Lily Kuo on what a two-child policy could mean for the Chinese economy. “A baby boom would increase the number of people who can support an aging population. However, it may be too little too late, given that the labor force is estimated to begin declining by as much as 10 million a year starting in 2025, and it will take at least 16 years for the effects of a baby boom that starts today to be felt in the workforce. The authorities may be unable to avoid unpopular measures like raising the country’s retirement age—55 for women and 60 for men.” Read more here.

Matters of debate

If you want to make money from apps, forget about the app store. Squeezed margins have forced developers to seek revenue in other ways.

India picked the right central bank governor at the wrong time.
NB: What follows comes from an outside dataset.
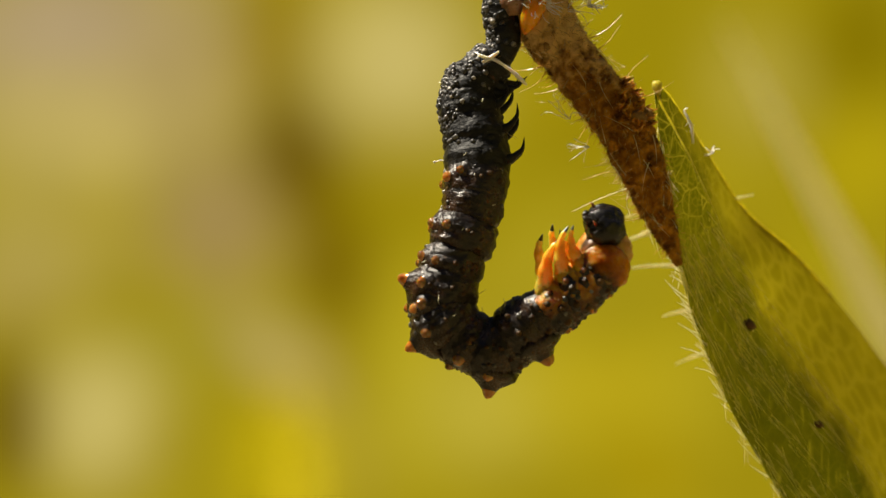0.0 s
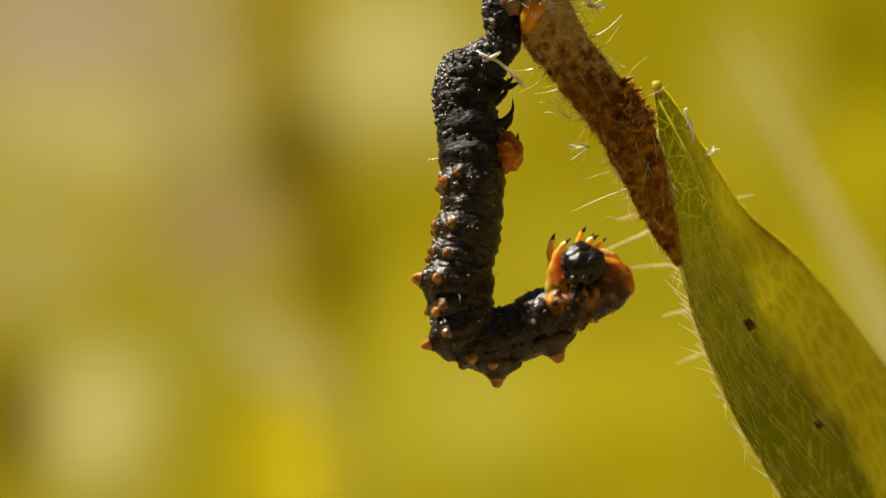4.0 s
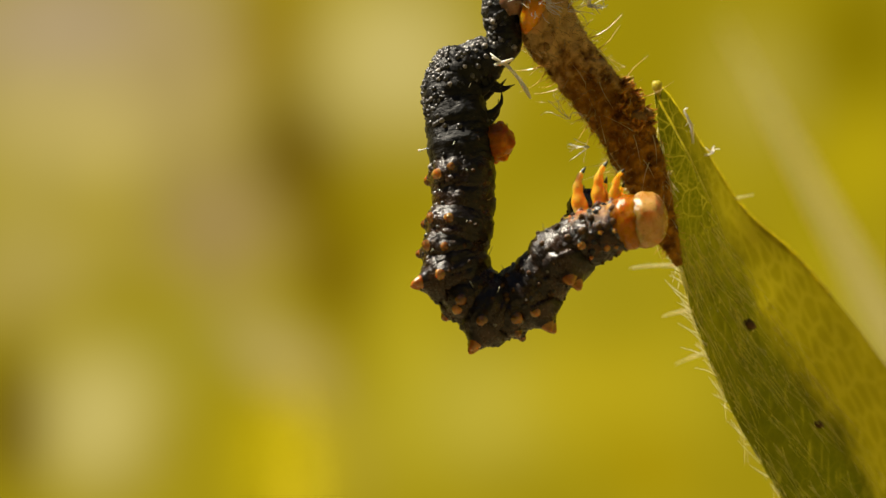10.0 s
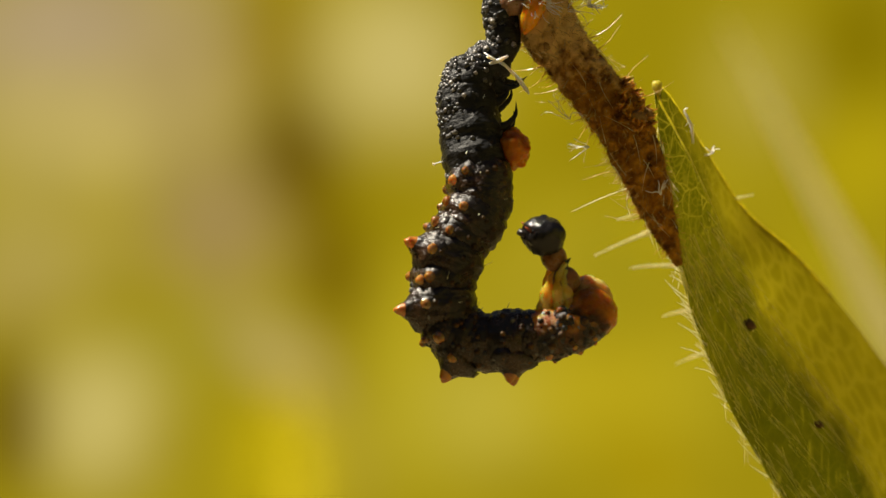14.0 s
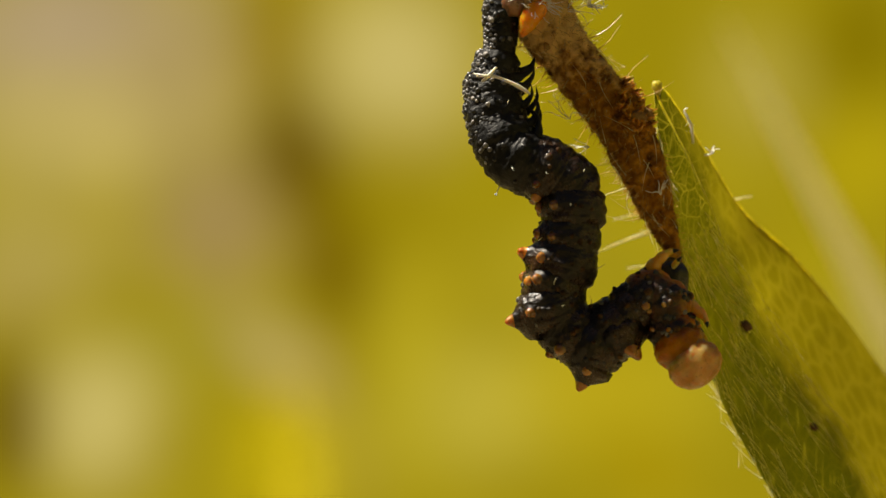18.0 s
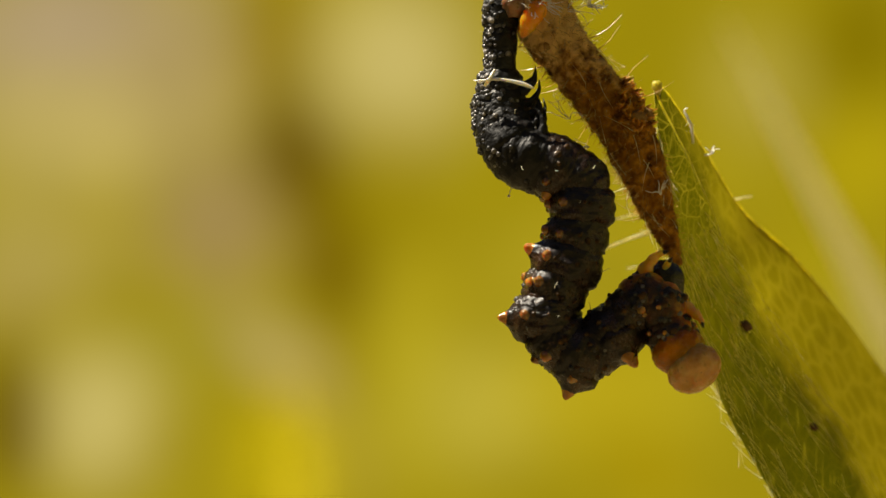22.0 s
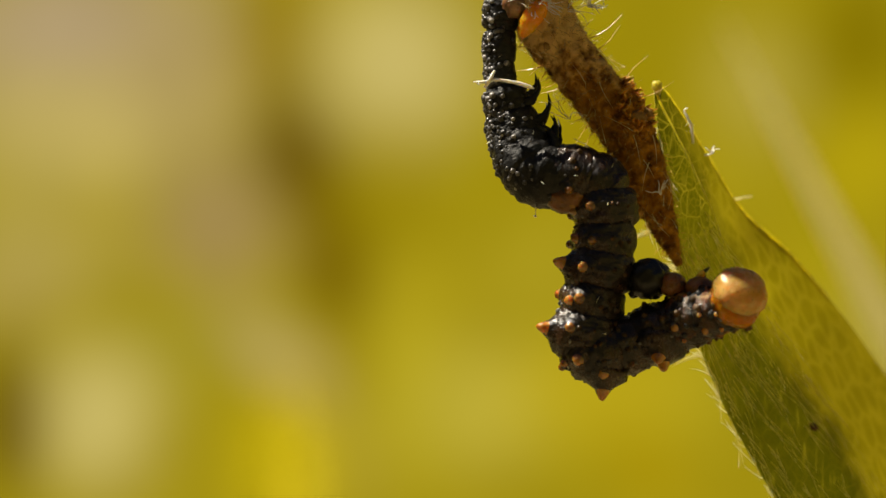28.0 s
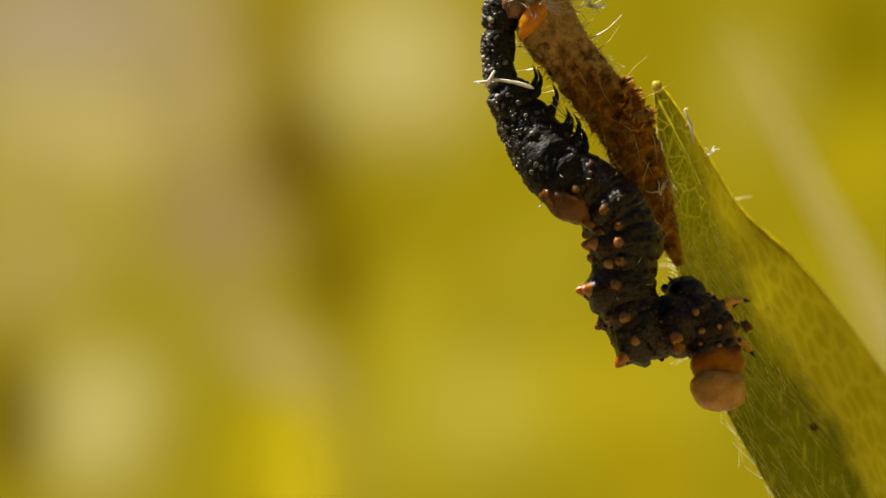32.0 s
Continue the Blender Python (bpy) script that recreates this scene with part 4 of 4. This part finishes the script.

Raghuram Rajan is well qualified, but the country’s populist policies will hold him back.

America is being left behind by energy innovators. In Algiers and Brussels, energy talk is not about hugging trees, but jobs, health and national security.

Getting rid of Robert Mugabe is easy. All it would take is cutting Zimbabwe’s oil supply lines.

Surprising discoveries

How to write your own obituary. “I was given the gift of life, and now I have to give it back. This is hard.”

Dolphins remember swimmingly. They can recall a companion’s unique whistle for up to 20 years.

The sun’s magnetic field is about to flip… That could disrupt radio and satellite communication, and possibly the electrical grid.

…but it won’t help with sunburns. This might: sunburn pain is caused by a single skin-cell molecule, and scientists can turn it off.

A different kind of doggy bag. A town in Spain is delivering dog poop to owners who don’t clean up after their pets.